— Given task —
Repeat, exactly and in full, the lines of the listing below, but without any pictures.

** Begin **

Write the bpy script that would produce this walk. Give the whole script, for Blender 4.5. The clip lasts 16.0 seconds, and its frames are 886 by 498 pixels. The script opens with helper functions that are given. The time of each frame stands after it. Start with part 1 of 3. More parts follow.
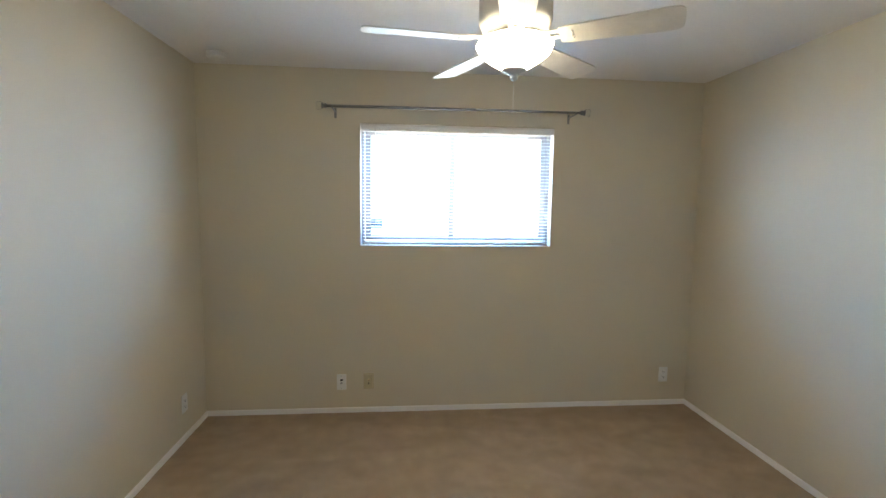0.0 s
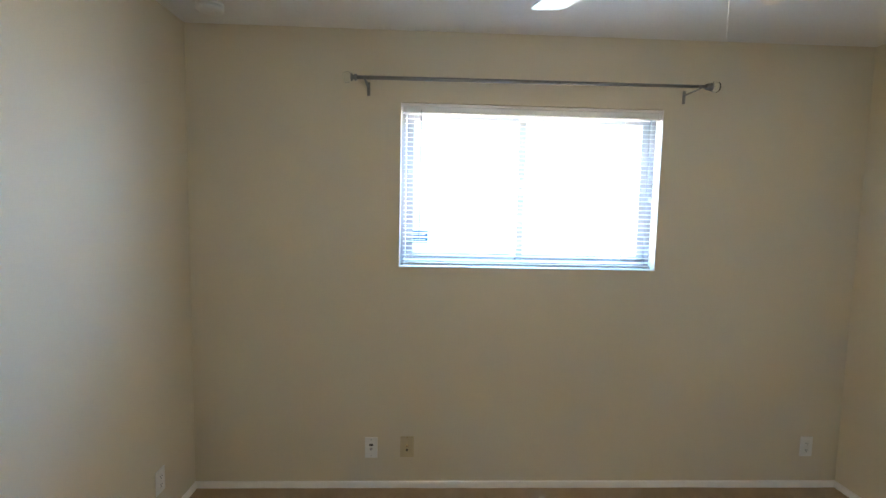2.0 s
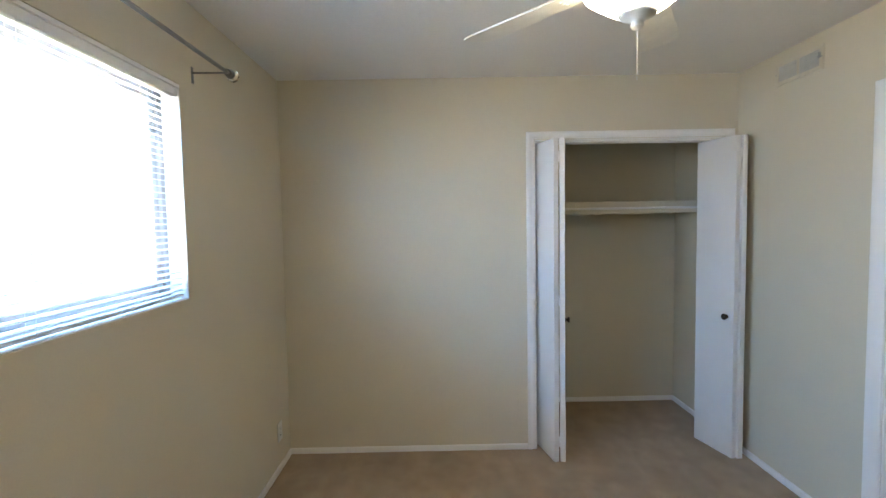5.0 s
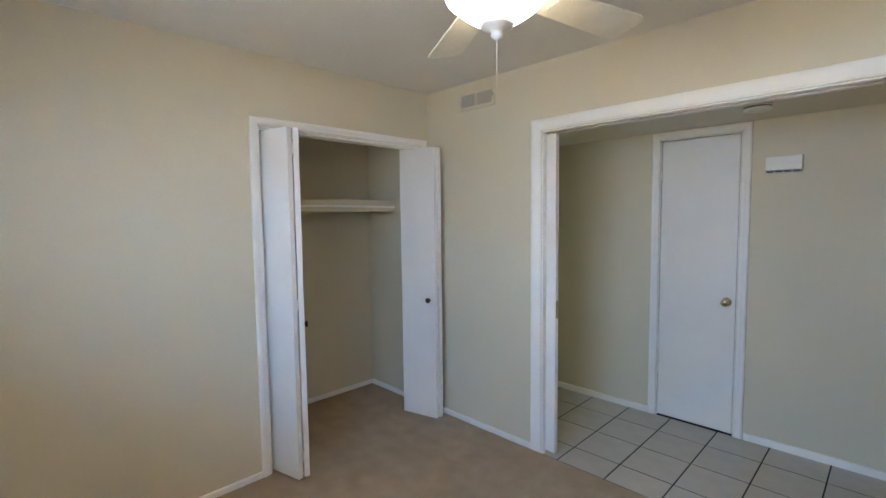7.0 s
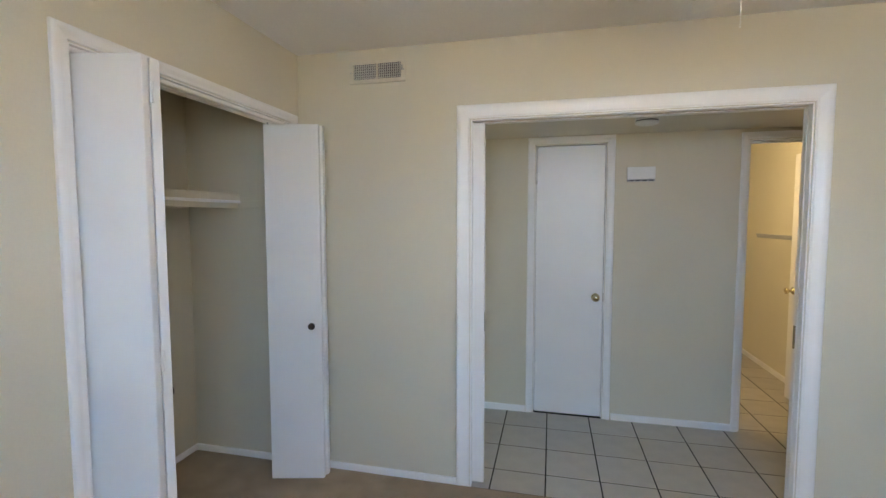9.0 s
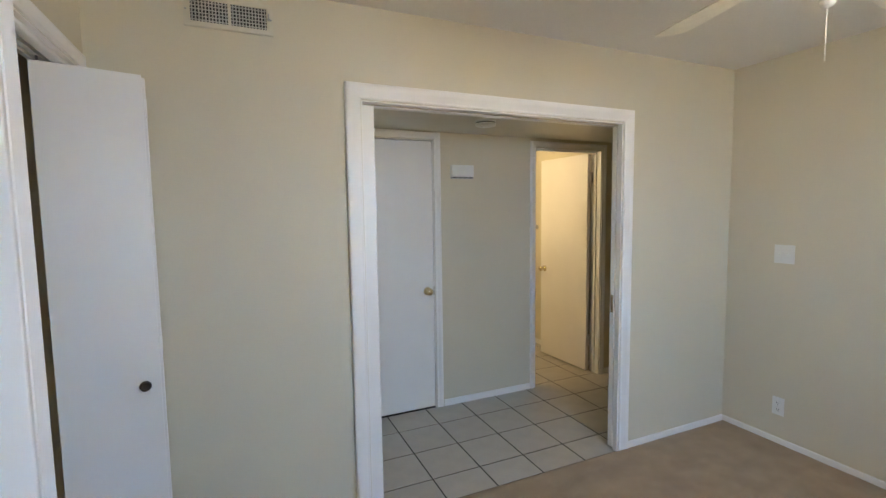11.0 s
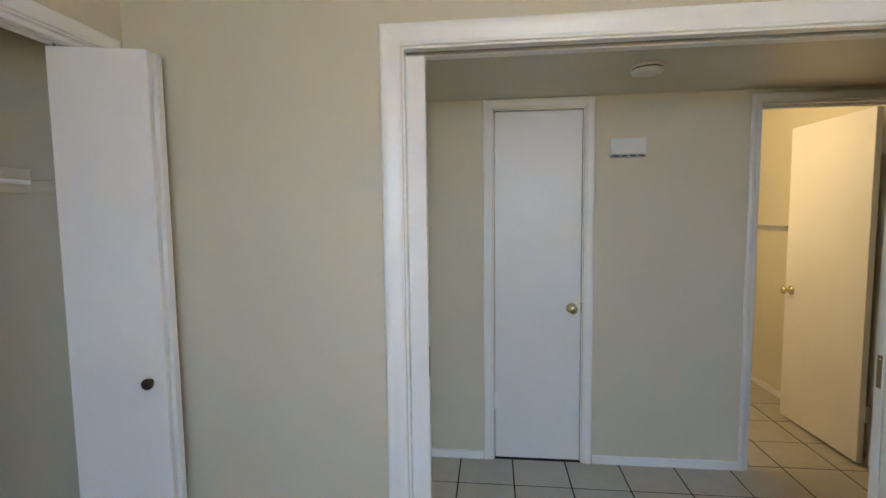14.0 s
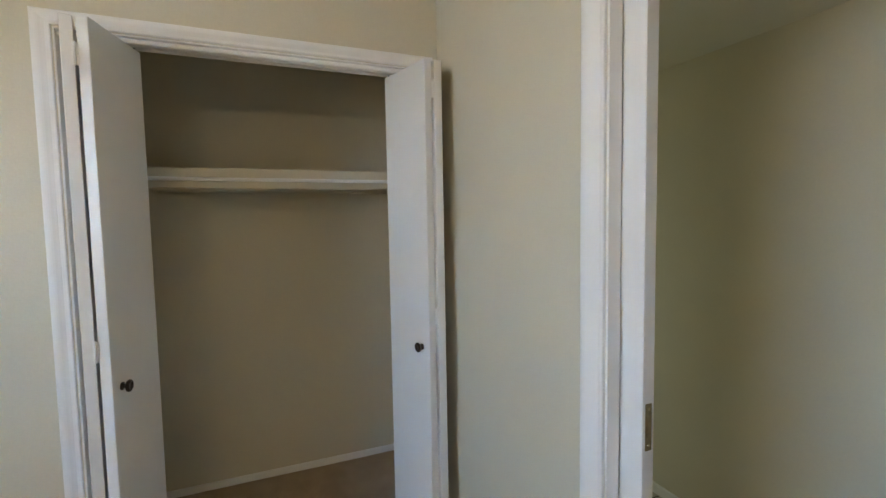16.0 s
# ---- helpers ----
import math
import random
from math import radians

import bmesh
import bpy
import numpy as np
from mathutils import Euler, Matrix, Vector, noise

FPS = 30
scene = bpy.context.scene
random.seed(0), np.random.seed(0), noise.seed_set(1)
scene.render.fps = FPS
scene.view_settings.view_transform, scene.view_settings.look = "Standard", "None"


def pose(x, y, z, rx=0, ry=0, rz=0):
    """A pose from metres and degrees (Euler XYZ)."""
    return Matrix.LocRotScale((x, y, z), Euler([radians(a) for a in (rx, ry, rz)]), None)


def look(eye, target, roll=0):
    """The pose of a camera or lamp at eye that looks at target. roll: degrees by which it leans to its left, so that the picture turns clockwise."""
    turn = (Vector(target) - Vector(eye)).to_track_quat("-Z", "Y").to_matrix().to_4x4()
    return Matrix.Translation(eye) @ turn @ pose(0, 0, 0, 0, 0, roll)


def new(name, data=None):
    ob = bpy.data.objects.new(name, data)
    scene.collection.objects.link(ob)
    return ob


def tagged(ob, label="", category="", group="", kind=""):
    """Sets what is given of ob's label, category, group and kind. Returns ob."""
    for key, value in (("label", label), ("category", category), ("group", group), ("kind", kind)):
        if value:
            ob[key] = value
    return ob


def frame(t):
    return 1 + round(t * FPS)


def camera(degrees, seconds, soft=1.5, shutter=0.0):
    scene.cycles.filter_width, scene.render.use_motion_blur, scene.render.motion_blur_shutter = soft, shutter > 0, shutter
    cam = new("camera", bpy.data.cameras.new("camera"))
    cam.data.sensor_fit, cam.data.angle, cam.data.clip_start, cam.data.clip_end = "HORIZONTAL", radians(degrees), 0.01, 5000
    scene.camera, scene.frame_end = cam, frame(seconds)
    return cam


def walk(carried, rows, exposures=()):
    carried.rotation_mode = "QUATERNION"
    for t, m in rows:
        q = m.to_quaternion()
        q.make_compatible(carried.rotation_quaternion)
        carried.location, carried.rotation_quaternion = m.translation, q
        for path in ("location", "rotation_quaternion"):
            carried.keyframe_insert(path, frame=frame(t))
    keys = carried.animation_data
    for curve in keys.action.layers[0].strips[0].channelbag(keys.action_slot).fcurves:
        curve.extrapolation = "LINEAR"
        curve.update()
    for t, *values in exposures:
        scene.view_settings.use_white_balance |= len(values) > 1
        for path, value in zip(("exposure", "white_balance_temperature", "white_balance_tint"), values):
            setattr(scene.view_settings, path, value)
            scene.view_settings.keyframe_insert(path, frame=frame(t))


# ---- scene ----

** End **

— Problem solution —
Write the bpy script that would produce this walk. Give the whole script, for Blender 4.5. The clip lasts 16.0 seconds, and its frames are 886 by 498 pixels. The script opens with helper functions that are given. The time of each frame stands after it. Start with part 1 of 3. More parts follow.
0.0 s
2.0 s
5.0 s
7.0 s
9.0 s
11.0 s
14.0 s
16.0 s
# ---- helpers ----
import math
import random
from math import radians

import bmesh
import bpy
import numpy as np
from mathutils import Euler, Matrix, Vector, noise

FPS = 30
scene = bpy.context.scene
random.seed(0), np.random.seed(0), noise.seed_set(1)
scene.render.fps = FPS
scene.view_settings.view_transform, scene.view_settings.look = "Standard", "None"


def pose(x, y, z, rx=0, ry=0, rz=0):
    """A pose from metres and degrees (Euler XYZ)."""
    return Matrix.LocRotScale((x, y, z), Euler([radians(a) for a in (rx, ry, rz)]), None)


def look(eye, target, roll=0):
    """The pose of a camera or lamp at eye that looks at target. roll: degrees by which it leans to its left, so that the picture turns clockwise."""
    turn = (Vector(target) - Vector(eye)).to_track_quat("-Z", "Y").to_matrix().to_4x4()
    return Matrix.Translation(eye) @ turn @ pose(0, 0, 0, 0, 0, roll)


def new(name, data=None):
    ob = bpy.data.objects.new(name, data)
    scene.collection.objects.link(ob)
    return ob


def tagged(ob, label="", category="", group="", kind=""):
    """Sets what is given of ob's label, category, group and kind. Returns ob."""
    for key, value in (("label", label), ("category", category), ("group", group), ("kind", kind)):
        if value:
            ob[key] = value
    return ob


def frame(t):
    return 1 + round(t * FPS)


def camera(degrees, seconds, soft=1.5, shutter=0.0):
    scene.cycles.filter_width, scene.render.use_motion_blur, scene.render.motion_blur_shutter = soft, shutter > 0, shutter
    cam = new("camera", bpy.data.cameras.new("camera"))
    cam.data.sensor_fit, cam.data.angle, cam.data.clip_start, cam.data.clip_end = "HORIZONTAL", radians(degrees), 0.01, 5000
    scene.camera, scene.frame_end = cam, frame(seconds)
    return cam


def walk(carried, rows, exposures=()):
    carried.rotation_mode = "QUATERNION"
    for t, m in rows:
        q = m.to_quaternion()
        q.make_compatible(carried.rotation_quaternion)
        carried.location, carried.rotation_quaternion = m.translation, q
        for path in ("location", "rotation_quaternion"):
            carried.keyframe_insert(path, frame=frame(t))
    keys = carried.animation_data
    for curve in keys.action.layers[0].strips[0].channelbag(keys.action_slot).fcurves:
        curve.extrapolation = "LINEAR"
        curve.update()
    for t, *values in exposures:
        scene.view_settings.use_white_balance |= len(values) > 1
        for path, value in zip(("exposure", "white_balance_temperature", "white_balance_tint"), values):
            setattr(scene.view_settings, path, value)
            scene.view_settings.keyframe_insert(path, frame=frame(t))


# ---- scene ----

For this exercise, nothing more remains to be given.